In 1996, Matthewman along with Andrew Hale and Paul Spencer Denman formed the studio band Sweetback. Their work featured instrumental songs and songs with guest vocalists. They released two albums, Sweetback (1996) and Stage 2 (2004).

Matthewman co-wrote, performed, and produced tracks on Santessa's 2000 trip-hop album, Delirium, released on Sony.

Using the pseudonym Cottonbelly, Matthewman released the dub/electronic album, X Amounts of Niceness in 2010 and produced remixes for artists.
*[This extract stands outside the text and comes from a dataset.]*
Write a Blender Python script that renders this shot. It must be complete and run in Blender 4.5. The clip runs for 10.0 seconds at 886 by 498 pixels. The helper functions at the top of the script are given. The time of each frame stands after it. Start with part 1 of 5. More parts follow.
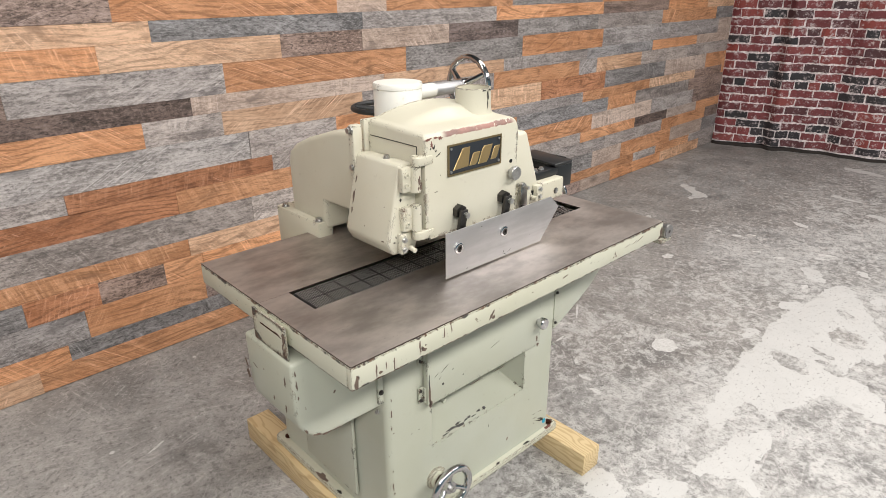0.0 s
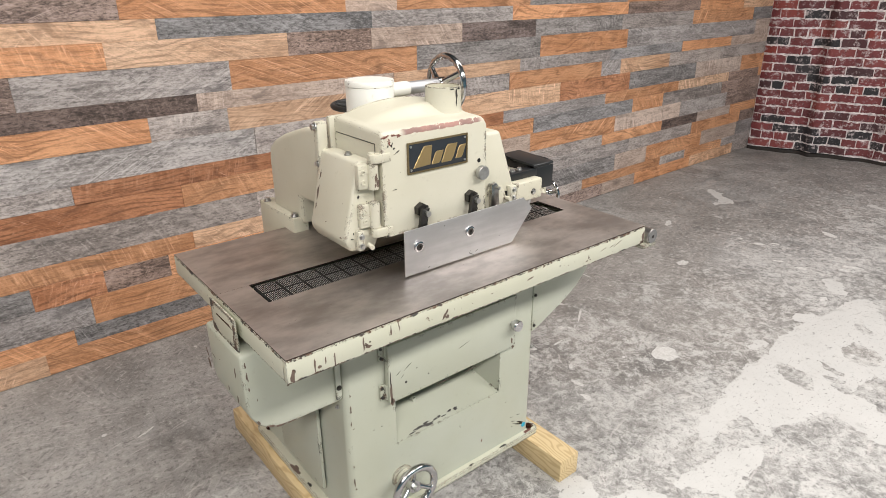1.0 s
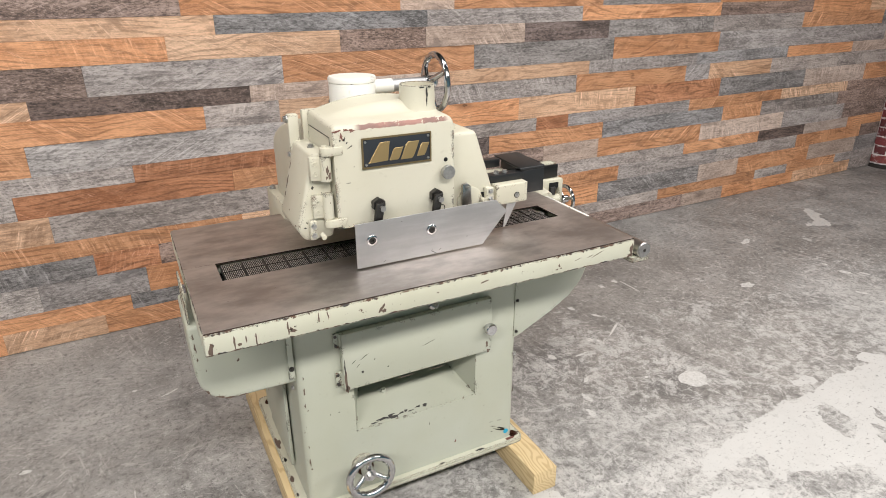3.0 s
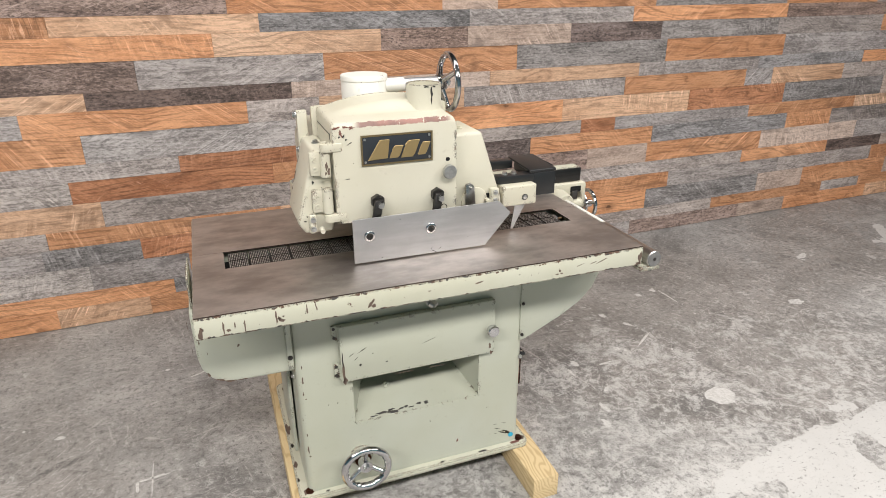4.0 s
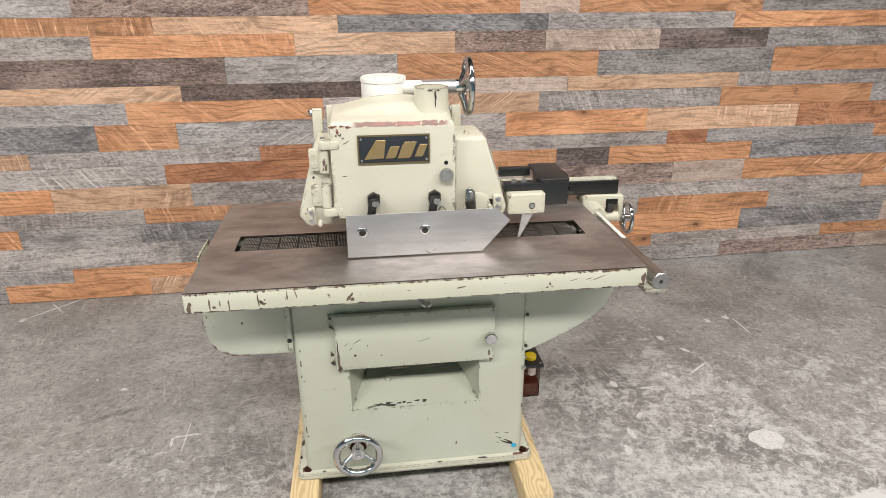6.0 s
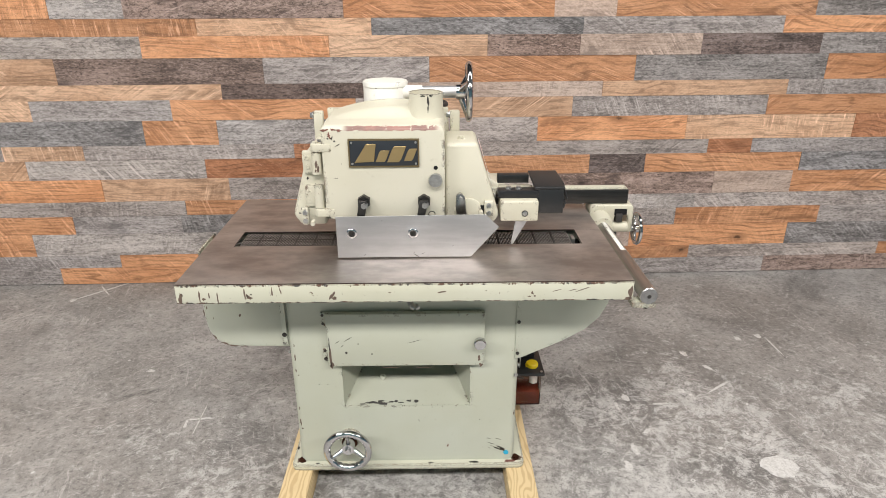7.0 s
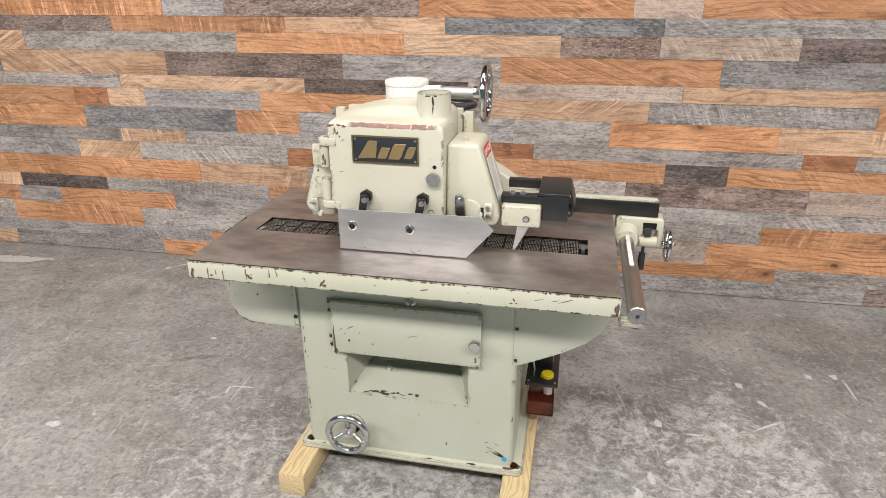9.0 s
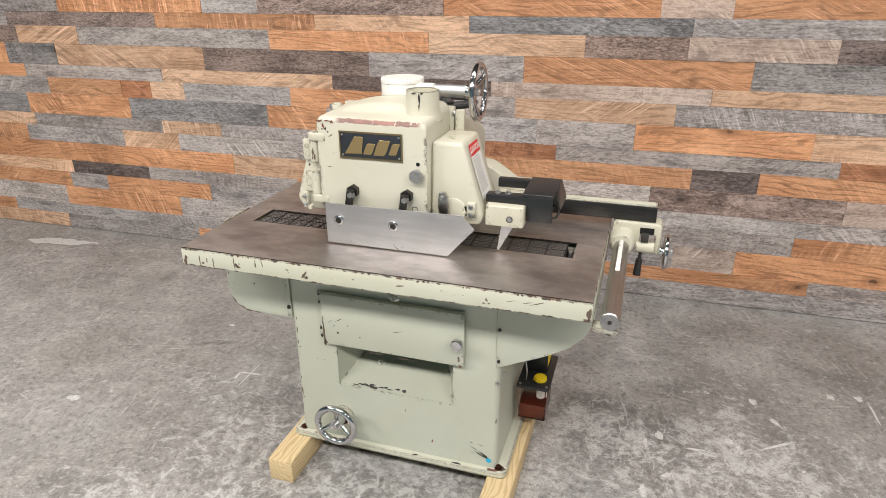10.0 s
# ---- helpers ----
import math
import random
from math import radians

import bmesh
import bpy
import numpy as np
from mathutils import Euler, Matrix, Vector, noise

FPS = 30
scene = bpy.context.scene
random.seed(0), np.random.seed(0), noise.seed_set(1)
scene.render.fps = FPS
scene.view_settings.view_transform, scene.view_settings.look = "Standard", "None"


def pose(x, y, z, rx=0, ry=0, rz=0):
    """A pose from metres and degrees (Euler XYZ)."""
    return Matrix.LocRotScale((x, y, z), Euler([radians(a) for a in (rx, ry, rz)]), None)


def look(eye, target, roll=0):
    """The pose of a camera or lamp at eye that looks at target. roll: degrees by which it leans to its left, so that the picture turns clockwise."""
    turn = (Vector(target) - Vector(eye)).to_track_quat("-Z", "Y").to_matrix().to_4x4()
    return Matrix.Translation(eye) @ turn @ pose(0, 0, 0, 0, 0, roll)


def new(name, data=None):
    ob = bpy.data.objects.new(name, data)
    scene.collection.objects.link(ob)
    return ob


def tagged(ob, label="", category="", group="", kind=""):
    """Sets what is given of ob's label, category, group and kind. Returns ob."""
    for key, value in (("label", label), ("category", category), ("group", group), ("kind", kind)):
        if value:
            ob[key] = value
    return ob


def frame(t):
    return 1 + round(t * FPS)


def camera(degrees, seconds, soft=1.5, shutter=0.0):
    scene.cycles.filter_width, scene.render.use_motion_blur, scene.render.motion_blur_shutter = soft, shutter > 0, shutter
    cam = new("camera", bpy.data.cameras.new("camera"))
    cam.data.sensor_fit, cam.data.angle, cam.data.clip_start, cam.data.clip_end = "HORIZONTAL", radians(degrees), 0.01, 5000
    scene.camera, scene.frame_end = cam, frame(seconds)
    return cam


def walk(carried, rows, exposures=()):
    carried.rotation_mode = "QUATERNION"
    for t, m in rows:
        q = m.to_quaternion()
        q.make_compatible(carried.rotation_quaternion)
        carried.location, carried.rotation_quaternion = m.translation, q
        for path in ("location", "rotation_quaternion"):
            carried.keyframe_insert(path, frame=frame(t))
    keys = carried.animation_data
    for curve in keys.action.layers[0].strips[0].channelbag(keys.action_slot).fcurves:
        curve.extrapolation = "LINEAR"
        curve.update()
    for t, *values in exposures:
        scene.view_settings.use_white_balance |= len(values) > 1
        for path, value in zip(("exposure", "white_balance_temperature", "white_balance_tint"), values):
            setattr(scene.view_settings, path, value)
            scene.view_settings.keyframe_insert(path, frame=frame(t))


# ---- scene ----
cam = camera(70.0, 10.0, soft=0.8)
PATH = [
    (0, (0.047, 0.031, 1.743), (1.303, 1.381, 0.967), -0.3),
    (0.5, (0.134, -0.045, 1.738), (1.343, 1.347, 0.963), -0.3),
    (1, (0.227, -0.122, 1.735), (1.379, 1.319, 0.961), -0.3),
    (1.5, (0.325, -0.197, 1.734), (1.409, 1.295, 0.96), -0.3),
    (2, (0.425, -0.27, 1.733), (1.432, 1.275, 0.959), -0.3),
    (2.5, (0.523, -0.335, 1.731), (1.448, 1.261, 0.958), -0.3),
    (4, (0.81, -0.484, 1.734), (1.448, 1.246, 0.959), -0.2),
    (4.5, (0.898, -0.516, 1.733), (1.437, 1.247, 0.959), -0.2),
    (5, (0.995, -0.55, 1.735), (1.433, 1.241, 0.961), -0.2),
    (5.5, (1.101, -0.579, 1.737), (1.439, 1.235, 0.965), -0.2),
    (7, (1.464, -0.63, 1.767), (1.489, 1.214, 0.993), -0.2),
    (7.5, (1.578, -0.633, 1.77), (1.497, 1.209, 0.996), -0.2),
    (8, (1.68, -0.631, 1.773), (1.497, 1.203, 0.997), -0.2),
    (8.5, (1.781, -0.619, 1.774), (1.497, 1.202, 0.999), -0.2),
    (9, (1.888, -0.604, 1.774), (1.506, 1.199, 0.998), -0.2),
    (9.5, (2.007, -0.578, 1.772), (1.531, 1.202, 0.996), -0.2),
    (10, (2.125, -0.547, 1.769), (1.564, 1.208, 0.992), -0.2),
]
walk(cam, [(t, look(eye, target, roll)) for t, eye, target, roll in PATH])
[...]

Working with Paloma Faith on her third studio album, Matthewman co-wrote two songs on her album A Perfect Contradiction released March 2014. In an interview with Pete Lewis for Blues and Soul print magazine, issue 1098, Paloma Faith discusses working with songwriters: "another person I really clicked with was Stuart Matthewman, who is Sade's co-writer. Basically I found him very easy to work with because to me he is really like a beautiful facilitator. In that I could just hum something to him and, though it could seem like a really shoddy idea, he would somehow immediately just play the right chords that would make it sound like something really special. So yeah, I think working with Stuart was actually one of the best co-writing experiences I've ever HAD - just because he works in very simple ways".

Matthewman was also a member of the group Twin Danger, formed in 2011 with singer/writer Vanessa Bley, daughter of late jazz pianist Paul Bley and pioneer video artist Carol Goss. In 2014, Twin Danger signed to Decca Classics/Universal records and released their eponymously titled album in spring 2015. Vanessa Bley was killed in a car crash on 25 October 2019 in California.

In 1996, Matthewman composed music for the short movie Bajo del Perro by Los Angeles based film makers Mike Polish and Mark Polish. He went on to compose the music scores for various films; with Maxwell music for the short film To Be A Black Man (1997), and Twin Falls Idaho (1999), Jackpot (2001), Northfork (2003), The Double (2005), The Astronaut Farmer (2006), Life Support (2007), The Smell of Success (2009), Nona (2017) and short Erotic Dreams of the Chelsea Hotel (2017).

Matthewman has discussed diverse musical influences including Junior Walker, King Curtis, Art Pepper, Ernie Isley, Steve Jones, Wah Wah Watson, Issac Hayes, Bill Withers, Lee Perry, Tony Iommi and Gustav Mahler.